Data publikacji:
2014-11-19
Strona główna > Artykuł
"Osiemnastki" - huczne, tłoczne, z morzem alkoholu
Czwórka
Kiedyś były hucznym symbolem wejścia w dorosłość, współcześni 18-latkowie pierwsze kroki inicjujące stawiają znacznie wcześniej. Jak zatem traktują swoje "osiemnastki"?
"Osiemnastka" to nadal najważniejsza impreza w życiu młodego człowieka. - Dobrze jest ją pamiętać, od początku do końca - mówi licealistka z Warszawyfot. Glow Images/East News
- 18. urodziny świętowałam w Brazylii. Moja impreza trwała trzy dni - wspomina Weronika Magdowska, licealistka z Warszawy. - Była huczna, ale nie zmieniła mojego życia.
Wchodzenie w dorosłość w domu i w wąskim gronie przyjaciół już dawno przestało być modne. I praktyczne. - Moja mama powiedziała kategoryczne "nie" domówce. I trochę się jej nie dziwię - śmieje się Justyna Łaba.
Bo dziś "osiemnastki" robi się "na bogato". - Mało kto decyduje się świętować bez napojów wyskokowych.
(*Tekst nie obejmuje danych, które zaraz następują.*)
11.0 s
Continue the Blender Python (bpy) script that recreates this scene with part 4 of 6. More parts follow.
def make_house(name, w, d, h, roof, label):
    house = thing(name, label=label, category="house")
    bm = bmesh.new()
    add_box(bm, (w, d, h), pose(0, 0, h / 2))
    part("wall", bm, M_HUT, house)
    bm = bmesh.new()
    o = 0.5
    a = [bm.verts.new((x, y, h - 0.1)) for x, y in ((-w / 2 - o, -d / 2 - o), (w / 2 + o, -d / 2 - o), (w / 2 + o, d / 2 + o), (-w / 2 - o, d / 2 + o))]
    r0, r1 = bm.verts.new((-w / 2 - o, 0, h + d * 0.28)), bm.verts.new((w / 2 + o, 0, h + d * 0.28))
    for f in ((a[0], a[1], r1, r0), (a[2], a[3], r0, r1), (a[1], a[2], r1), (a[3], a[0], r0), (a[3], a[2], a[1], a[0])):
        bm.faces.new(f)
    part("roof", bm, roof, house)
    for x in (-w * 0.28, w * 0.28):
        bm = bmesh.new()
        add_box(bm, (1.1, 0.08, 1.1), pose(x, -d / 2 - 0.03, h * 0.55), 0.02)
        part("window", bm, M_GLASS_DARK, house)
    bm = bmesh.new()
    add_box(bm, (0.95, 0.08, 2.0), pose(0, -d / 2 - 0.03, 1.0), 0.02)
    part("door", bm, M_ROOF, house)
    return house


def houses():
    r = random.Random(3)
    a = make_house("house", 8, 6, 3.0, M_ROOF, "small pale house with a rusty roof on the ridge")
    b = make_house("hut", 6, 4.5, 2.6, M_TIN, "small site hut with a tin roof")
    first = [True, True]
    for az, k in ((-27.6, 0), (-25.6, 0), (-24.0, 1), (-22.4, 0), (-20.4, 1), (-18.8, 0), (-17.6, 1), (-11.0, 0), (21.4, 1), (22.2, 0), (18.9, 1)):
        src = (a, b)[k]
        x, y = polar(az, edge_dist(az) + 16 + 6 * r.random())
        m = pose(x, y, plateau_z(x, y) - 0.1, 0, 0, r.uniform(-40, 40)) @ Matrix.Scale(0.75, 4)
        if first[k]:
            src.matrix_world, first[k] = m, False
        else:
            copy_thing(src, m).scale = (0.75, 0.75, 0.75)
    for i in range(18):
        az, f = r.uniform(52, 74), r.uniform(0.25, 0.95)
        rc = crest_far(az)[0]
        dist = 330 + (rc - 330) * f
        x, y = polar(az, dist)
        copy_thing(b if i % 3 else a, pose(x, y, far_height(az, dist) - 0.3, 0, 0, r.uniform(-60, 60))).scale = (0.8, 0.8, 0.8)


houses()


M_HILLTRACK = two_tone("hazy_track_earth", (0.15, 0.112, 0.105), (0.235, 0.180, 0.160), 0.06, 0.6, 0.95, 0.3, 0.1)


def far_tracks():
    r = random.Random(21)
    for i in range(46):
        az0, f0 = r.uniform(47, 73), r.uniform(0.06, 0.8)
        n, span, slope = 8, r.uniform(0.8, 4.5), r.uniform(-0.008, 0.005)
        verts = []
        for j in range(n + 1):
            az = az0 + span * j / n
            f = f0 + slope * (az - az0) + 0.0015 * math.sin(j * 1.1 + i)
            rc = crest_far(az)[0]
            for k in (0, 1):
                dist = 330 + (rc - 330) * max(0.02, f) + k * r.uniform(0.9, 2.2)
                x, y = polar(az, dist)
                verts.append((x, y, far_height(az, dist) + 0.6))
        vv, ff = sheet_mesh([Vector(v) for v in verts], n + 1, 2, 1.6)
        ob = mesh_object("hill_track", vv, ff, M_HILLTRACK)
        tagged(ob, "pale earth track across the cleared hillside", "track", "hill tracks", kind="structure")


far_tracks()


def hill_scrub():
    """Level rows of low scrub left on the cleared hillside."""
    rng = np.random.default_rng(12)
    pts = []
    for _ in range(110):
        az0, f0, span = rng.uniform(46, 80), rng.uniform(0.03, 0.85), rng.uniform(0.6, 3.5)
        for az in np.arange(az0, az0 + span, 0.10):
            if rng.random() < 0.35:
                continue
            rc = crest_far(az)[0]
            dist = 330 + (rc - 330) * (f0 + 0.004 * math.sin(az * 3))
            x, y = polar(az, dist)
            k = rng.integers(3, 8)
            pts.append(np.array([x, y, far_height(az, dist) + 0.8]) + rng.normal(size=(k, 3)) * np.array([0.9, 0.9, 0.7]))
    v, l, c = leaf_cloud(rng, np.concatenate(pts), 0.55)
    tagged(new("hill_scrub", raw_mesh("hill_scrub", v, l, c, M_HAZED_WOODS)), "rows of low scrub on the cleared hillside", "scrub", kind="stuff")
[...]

Z reguły alkohol leje się w ilościach nieograniczonych - mówi DJ Andrzej. - Gram na tego typu imprezach już od 8 lat i tylko raz młodzież bawiła się bez procentów.
Co ma wspólnego "osiemnastka" z weselem, jakie są trendy w "osiemnastkowym" menu oraz skąd się wzięły urodzinowe klapsy - dowiesz się słuchając nagrania z audycji.
***
Nazwa audycji: Się mówi
Prowadził: Piotr Firan
Data emisji: 19.11.2014
Godzina emisji: 14.00
(kul,tj)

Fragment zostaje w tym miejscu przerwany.